» Written instruction: Return the lines below exactly, from the first line to the line that contains "0.003), BEDDING, parent)". Leave out pictures.

» Material provided:
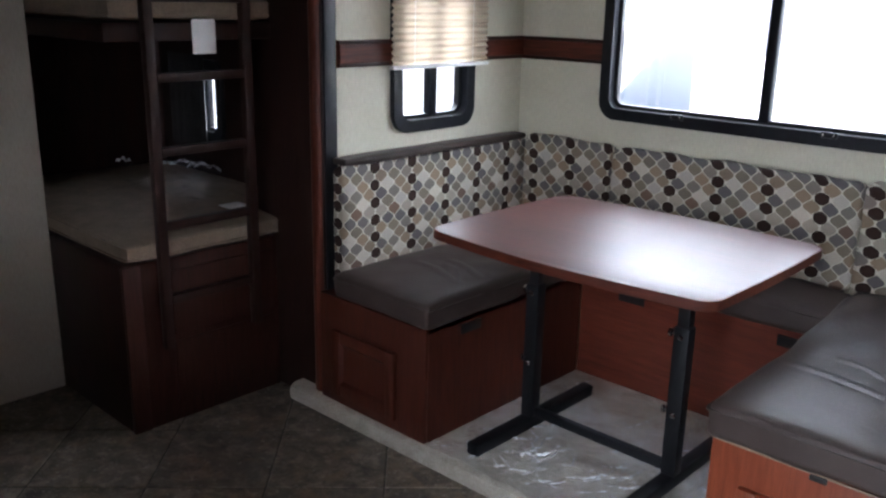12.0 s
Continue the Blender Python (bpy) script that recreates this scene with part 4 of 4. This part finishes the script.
# bathroom door
bd = thing("door_1", (-2.43, 1.78, 0.0), "dark walnut bathroom door, closed, on a pale threshold", "door", kind="structure")
part("leaf", one(-2.45, -2.42, 1.425, 2.125, 0.05, 1.975, bevel=0.003), W_DARK, bd)
part("lever", boxes((-2.419, -2.405, 1.955, 2.0, 0.945, 0.99), (-2.404, -2.39, 1.91, 1.99, 0.962, 0.974), bevel=0.003), NICKEL, bd)
part("threshold", one(-2.47, -2.40, 1.425, 2.125, 0.0, 0.045, bevel=0.006), wood("pale_threshold", (0.5, 0.4, 0.28), (0.62, 0.5, 0.36), "y"), bd)
sw = thing("wall_switch", (-2.41, 2.18, 1.22), "black switch plate on the pale wall", "switch")
part("plate", one(-2.411, -2.405, 2.135, 2.215, 1.21, 1.30, bevel=0.003), BLACK, sw)
part("rocker", one(-2.4045, -2.40, 2.165, 2.185, 1.24, 1.27, bevel=0.002), PAPER, sw)

# ---- bunks ----
bk = thing("bunk_bed", (-2.2, 2.75, 0.0), "dark walnut double bunk with tan mattresses", "bunk bed")
part("front_panel", one(-1.86, -1.842, 2.405, 3.015, 0.0, 0.62, bevel=0.003), W_BUNK, bk)
for z0, z1 in ((0.07, 0.31), (0.335, 0.575)):
    part("drawer_front", one(-1.8418, -1.834, 2.56, 2.99, z0, z1, bevel=0.003), W_BUNK, bk)
part("end_panel", one(-2.41, -1.842, 2.388, 2.404, 0.0, 0.62, bevel=0.003), W_DARK, bk)
part("corner_post", one(-1.858, -1.838, 2.384, 2.45, 0.0, 0.615, bevel=0.003), W_BUNK, bk)
part("deck", one(-3.19, -1.861, 2.405, 3.32, 0.60, 0.618), W_DARK, bk)
part("upper_deck", one(-3.19, -1.842, 2.39, 3.32, 1.36, 1.42, bevel=0.004), W_DARK, bk)
def mattress_piping(parent, x0, x1, y0, y1, z):
    part("piping", ring(bmesh.new(), rounded(x0 - 0.004, x1 + 0.004, y0 - 0.004, y1 + 0.004, 0.03, 4), rounded(x0 + 0.008, x1 - 0.008, y0 + 0.008, y1 - 0.008, 0.022, 4), z - 0.003, z + 0.003), BEDDING, parent)


lm = thing("mattress", (-2.5, 2.85, 0.62), "tan lower bunk mattress with rounded corners", "mattress", "bunk mattresses")
part("ticking", cushion(-3.18, -1.835, 2.40, 3.30, 0.622, 0.70, 0.03, 12, 0.004, 0.006, 7.0), BEDDING, lm)
for z in (0.64, 0.683):
    mattress_piping(lm, -3.18, -1.835, 2.40, 3.30, z)
um = thing("mattress", (-2.5, 2.85, 1.42), "tan upper bunk mattress", "mattress", "bunk mattresses")
part("ticking", cushion(-3.18, -1.845, 2.41, 3.30, 1.422, 1.50, 0.03, 12, 0.004, 0.006, 8.0), BEDDING, um)
for z in (1.44, 1.483):
    mattress_piping(um, -3.18, -1.845, 2.41, 3.30, z)

window("window_5", "y", 3.33, 1, -3.02, -2.64, 0.84, 1.22, "small window in the lower bunk behind a dark curtain")
cu = thing("bunk_curtain", (-2.9, 3.3, 0.8), "dark curtain drawn over the bunk window", "curtain")
bm = bmesh.new()
cols = [[bm.verts.new((-3.06 + 0.325 * i / 40, 3.292 + 0.010 * math.sin(i * 0.9), z)) for z in (0.8, 1.02, 1.24)] for i in range(41)]
for a, c in zip(cols, cols[1:]):
    for k in range(2):
        bm.faces.new((a[k], c[k], c[k + 1], a[k + 1]))
part("cloth", bm, DARKCLOTH, cu)
ld = thing("bunk_ladder", (-1.81, 2.71, 0.4), "dark walnut bunk ladder hooked on the upper bunk", "ladder")
for y in (2.525, 2.895):
    part("stile", one(-1.834, -1.80, y - 0.017, y + 0.017, 0.30, 1.62, bevel=0.004), W_DARK, ld)
for z in (0.48, 0.745, 1.0, 1.245, 1.5):
    part("rung", one(-1.833, -1.801, 2.5425, 2.8775, z - 0.015, z + 0.015, bevel=0.004), W_DARK, ld)

tg = thing("paper_tag", (-1.83, 2.75, 1.33), "white care tag hanging from the upper mattress", "tag")
part("tag", one(-1.839, -1.8365, 2.70, 2.79, 1.315, 1.43, bevel=0.0005), PAPER, tg)
tg = thing("paper_tag", (-1.83, 2.85, 0.7), "white care tag on the lower mattress", "tag")
part("tag", one(-2.07, -1.99, 2.91, 3.0, 0.714, 0.7165, bevel=0.0005), PAPER, tg)
wr = thing("plastic_wrap", (-2.5, 3.0, 0.71), "loose clear plastic wrap on the lower mattress", "plastic wrap")
bm = bmesh.new()
g = [[bm.verts.new((-2.75 + 0.6 * i / 24, 2.85 + 0.35 * j / 18, 0.716 + 0.05 * max(0, noise.noise((i * 0.3, j * 0.35, 5.0))))) for j in range(19)] for i in range(25)]
for i in range(24):
    for j in range(18):
        bm.faces.new((g[i][j], g[i + 1][j], g[i + 1][j + 1], g[i][j + 1]))
part("sheet", bm, FILM, wr)
# whitish crease ribbons paint the wrap's highlights
for x0, y0, x1, y1 in ((-2.86, 3.1, -2.66, 3.25), (-2.72, 3.16, -2.56, 3.24), (-3.05, 2.98, -2.96, 3.02)):
    bm = bmesh.new()
    rows = []
    for i in range(13):
        f = i / 12
        x, y, z = x0 + (x1 - x0) * f, y0 + (y1 - y0) * f, 0.748 + 0.02 * math.sin(3.1 * f) + 0.006 * math.sin(17 * f)
        w = 0.011 * math.sin(math.pi * (0.08 + 0.84 * f))
        rows.append([bm.verts.new((x + k * w, y - k * w, z - 0.012 * abs(k))) for k in (-1, 0, 1)])
    for p, q in zip(rows, rows[1:]):
        for j in range(2):
            bm.faces.new((p[j], p[j + 1], q[j + 1], q[j]))
    part("crease", bm, FOLD, wr)

# ---- entry door frame and outside skin ----
JAMB = plain("glossy_black_jamb", (0.014, 0.015, 0.019), 0.25, 0.0, 0.25, 40, 0.3, 0.0, 0.001, 0.5)
SEAL = plain("shiny_door_seal", (0.045, 0.05, 0.065), 0.3, 0.0, 0.3, 40, 0.3, 0.0, 0.001, 0.6)
df = thing("door_frame", (0.12, 0.66, 0.0), "worn aluminium and black entry door frame", "door frame", kind="structure")
part("flange", one(0.07, 0.094, 0.648, 0.6595, -0.02, 1.95, bevel=0.003), FLANGE, df)
part("flange", one(0.898, 0.924, 0.648, 0.6595, -0.02, 1.95, bevel=0.003), FLANGE, df)
part("flange", one(0.07, 0.924, 0.648, 0.6595, 1.951, 1.98, bevel=0.003), FLANGE, df)
bm = bmesh.new()
rows = []
for i in range(241):
    z = -0.02 + 1.95 * i / 240
    w = 0.0032 + 0.003 * noise.noise((0.0, 3.0, z * 70)) + 0.0012 * noise.noise((4.0, 0.0, z * 23))
    rows.append([bm.verts.new((x, y, z)) for x, y in ((0.0962 - max(w, 0.0002), 0.6475), (0.0965, 0.6455), (0.098, 0.647))])
for p, q in zip(rows, rows[1:]):
    for j in range(2):
        bm.faces.new((p[j], p[j + 1], q[j + 1], q[j]))
part("sealant_bead", bm, PAPER, df, "ragged white sealant bead")
part("bulb_seal", rod(bmesh.new(), (0.1025, 0.65, 0.0), (0.1025, 0.65, 1.93), 0.008, 14), SEAL, df)
part("seal_lip", one(0.111, 0.1165, 0.640, 0.6595, 0.0, 1.93, bevel=0.0025), SEAL, df)
part("jamb", one(0.1172, 0.125, 0.642, 0.752, 0.0, 1.93, bevel=0.002), JAMB, df)
part("screen_stop", one(0.1125, 0.1255, 0.7665, 0.85, 0.0, 1.93, bevel=0.003), JAMB, df)
part("jamb_cover", one(0.1173, 0.1252, 0.7525, 0.766, 0.0, 1.93), RUBBER, df)
part("jamb", one(0.852, 0.8597, 0.642, 0.745, 0.0, 1.93, bevel=0.002), PLASTIC, df)
part("sill_plate", one(0.126, 0.8515, 0.64, 0.78, -0.002, 0.004, bevel=0.001), SILVER, df)

bands = thing("body_decal", (-0.5, 0.658, 0.2), "grey decal bands on the white outer wall", "decal")
for z0, z1, s in ((0.545, 0.583, 0.0), (0.368, 0.41, 0.0), (-0.2, 0.35, 0.0)):
    part("band", one(-2.5, 0.068, 0.6565, 0.6592, z0, z1), GREY, bands)

gh = thing("grab_handle_bracket", (0.02, 0.64, 0.42), "scuffed dark grab-handle bracket with bolt holes", "bracket")
HOLE = plain("bolt_hole_dark", (0.002, 0.002, 0.002), 0.9, 0.0, 0.1, 40, 0.0, spec=0.0)
DARKMETAL, dnt, db = material("scuffed_dark_metal", 0.4, 0.3, 0.0, 0.4)
dv = coords(dnt, (45, 45, 30))
dn = noise_tex(dnt, dv, 1.6, 6, 0.7, 0.3)
dnt.links.new(ramp(dnt, dn, [(0.4, (0.02, 0.021, 0.026)), (0.56, (0.06, 0.063, 0.074)), (0.64, (0.16, 0.165, 0.18)), (0.7, (0.6, 0.61, 0.63))]), db.inputs["Base Color"])
bump(dnt, db, dn, 0.6, 0.003)
bm = bmesh.new()
prism(bm, rounded(0.03, 0.112, 0.395, 0.52, 0.035, 7), 0.625, 0.6555, "y", 0.012, 3)
gb = part("plate", bm, DARKMETAL, gh)
part("boss", lathe(bmesh.new(), (0.078, 0.6245, 0.495), (0, -1, 0), [(0, 0.032), (0.006, 0.03), (0.009, 0.022), (0.006, 0.016), (0.004, 0.005)], 20), DARKMETAL, gh, "scraped metal boss")
for z, bx in ((0.446, 0.062), (0.414, 0.063)):
    part("bolt_hole", lathe(bmesh.new(), (bx, 0.6245, z), (0, -1, 0), [(0, 0.009), (0.0012, 0.009), (0.0013, 0.003)], 16), HOLE, gb)

# ---- outside the windows ----
PALE = plain("grey_glass", (0.22, 0.23, 0.25), 0.3)
tr = thing("parked_trailer", (2.0, 7.5, -0.75), "white travel trailer parked beyond the window", "trailer")
part("wall", one(-2.51, 9.0, 7.5, 9.9, -0.25, 2.9, bevel=0.05), WHITE, tr)
part("roof", one(-2.49, 8.98, 7.52, 9.88, 2.901, 2.96, bevel=0.02), WHITE, tr)
part("skirt", one(-2.45, 8.9, 7.6, 9.8, -0.75, -0.251), GREY, tr)
dd = part("door", one(-2.12, -1.42, 7.478, 7.499, -0.1, 1.85, bevel=0.01), WHITE, tr)
part("door_window", one(-2.03, -1.9, 7.47, 7.477, 1.15, 1.62, bevel=0.01), PALE, dd)
part("side_vent", one(-2.25, -2.17, 7.485, 7.499, 0.98, 1.35, bevel=0.01), PALE, tr)
part("side_window", one(-0.6, 0.5, 7.485, 7.499, 0.75, 1.45, bevel=0.02), PALE, tr)
for x in (3.4, 4.3):
    part("wheel", lathe(bmesh.new(), (x, 7.49, -0.42), (0, -1, 0), [(0, 0.33), (0.05, 0.33), (0.07, 0.28), (0.07, 0.16), (0.05, 0.02)], 24), RUBBER, tr)
vn = thing("parked_van", (-3.0, 10.8, -0.75), "pale blue-grey van parked beside the trailer", "van")
bm = bmesh.new()
prism(bm, [(-5.6, -0.45), (-5.55, 0.0), (-5.1, 0.2), (-4.66, 0.36), (-4.46, 0.75), (-4.22, 1.1), (-3.88, 1.4), (-3.4, 1.6), (1.0, 1.6), (1.0, -0.45)], 10.0, 11.7, "y", 0.1, 3)
part("body", bm, plain("slate_car_paint", (0.042, 0.05, 0.065), 0.35), vn)
for x in (-4.75, -0.2):
    part("wheel", lathe(bmesh.new(), (x, 10.0, -0.42), (0, -1, 0), [(0, 0.33), (0.05, 0.33), (0.07, 0.28), (0.07, 0.16), (0.05, 0.02)], 24), RUBBER, vn)

# ---- floor tiles, laid at 45 degrees ----
HD = 0.268
AX, AY = 0.372, 1.972


def clip(poly, axis, limit, keep_less):
    out = []
    for i in range(len(poly)):
        p, q = poly[i], poly[(i + 1) % len(poly)]
        ip, iq = (p[axis] <= limit) == keep_less, (q[axis] <= limit) == keep_less
        if ip:
            out.append(p)
        if ip != iq:
            f = (limit - p[axis]) / (q[axis] - p[axis])
            out.append((p[0] + (q[0] - p[0]) * f, p[1] + (q[1] - p[1]) * f))
    return out


shared = None
JG = 0.003
for i in range(-14, 9):
    for j in range(-6, 7):
        if (i + j) % 2:
            continue
        cx, cy = AX + HD * i, AY + HD * (j + 1)
        h = HD - JG
        poly = [(cx + h, cy), (cx, cy + h), (cx - h, cy), (cx, cy - h)]
        for axis, lim, less in ((0, -3.15, False), (0, 2.55, True), (1, 0.78, False), (1, 3.32, True)):
            poly = clip(poly, axis, lim, less) if poly else poly
        if len(poly) < 3:
            continue
        full = len(poly) == 4 and abs(poly[0][0] - (cx + h)) < 1e-6 and all(abs(abs(px - cx) + abs(py - cy) - h) < 1e-6 for px, py in poly)
        if full and shared is not None:
            ob = new("tile", shared)
        else:
            bm = prism(bmesh.new(), [(px - cx, py - cy) for px, py in poly], -0.0028, 0.0, "z")
            up = [e for e in bm.edges if all(v.co.z > -0.001 for v in e.verts)]
            bmesh.ops.bevel(bm, geom=up, offset=0.0024, segments=1, affect="EDGES")
            me = finish(bm, "tile", TILE, False)
            ob = new("tile", me)
            if full:
                shared = me
        ob.location = (cx, cy, 0.0)
        ob.parent = floor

» Correct answer:
12.0 s
Continue the Blender Python (bpy) script that recreates this scene with part 4 of 4. This part finishes the script.
# bathroom door
bd = thing("door_1", (-2.43, 1.78, 0.0), "dark walnut bathroom door, closed, on a pale threshold", "door", kind="structure")
part("leaf", one(-2.45, -2.42, 1.425, 2.125, 0.05, 1.975, bevel=0.003), W_DARK, bd)
part("lever", boxes((-2.419, -2.405, 1.955, 2.0, 0.945, 0.99), (-2.404, -2.39, 1.91, 1.99, 0.962, 0.974), bevel=0.003), NICKEL, bd)
part("threshold", one(-2.47, -2.40, 1.425, 2.125, 0.0, 0.045, bevel=0.006), wood("pale_threshold", (0.5, 0.4, 0.28), (0.62, 0.5, 0.36), "y"), bd)
sw = thing("wall_switch", (-2.41, 2.18, 1.22), "black switch plate on the pale wall", "switch")
part("plate", one(-2.411, -2.405, 2.135, 2.215, 1.21, 1.30, bevel=0.003), BLACK, sw)
part("rocker", one(-2.4045, -2.40, 2.165, 2.185, 1.24, 1.27, bevel=0.002), PAPER, sw)

# ---- bunks ----
bk = thing("bunk_bed", (-2.2, 2.75, 0.0), "dark walnut double bunk with tan mattresses", "bunk bed")
part("front_panel", one(-1.86, -1.842, 2.405, 3.015, 0.0, 0.62, bevel=0.003), W_BUNK, bk)
for z0, z1 in ((0.07, 0.31), (0.335, 0.575)):
    part("drawer_front", one(-1.8418, -1.834, 2.56, 2.99, z0, z1, bevel=0.003), W_BUNK, bk)
part("end_panel", one(-2.41, -1.842, 2.388, 2.404, 0.0, 0.62, bevel=0.003), W_DARK, bk)
part("corner_post", one(-1.858, -1.838, 2.384, 2.45, 0.0, 0.615, bevel=0.003), W_BUNK, bk)
part("deck", one(-3.19, -1.861, 2.405, 3.32, 0.60, 0.618), W_DARK, bk)
part("upper_deck", one(-3.19, -1.842, 2.39, 3.32, 1.36, 1.42, bevel=0.004), W_DARK, bk)
def mattress_piping(parent, x0, x1, y0, y1, z):
    part("piping", ring(bmesh.new(), rounded(x0 - 0.004, x1 + 0.004, y0 - 0.004, y1 + 0.004, 0.03, 4), rounded(x0 + 0.008, x1 - 0.008, y0 + 0.008, y1 - 0.008, 0.022, 4), z - 0.003, z + 0.003), BEDDING, parent)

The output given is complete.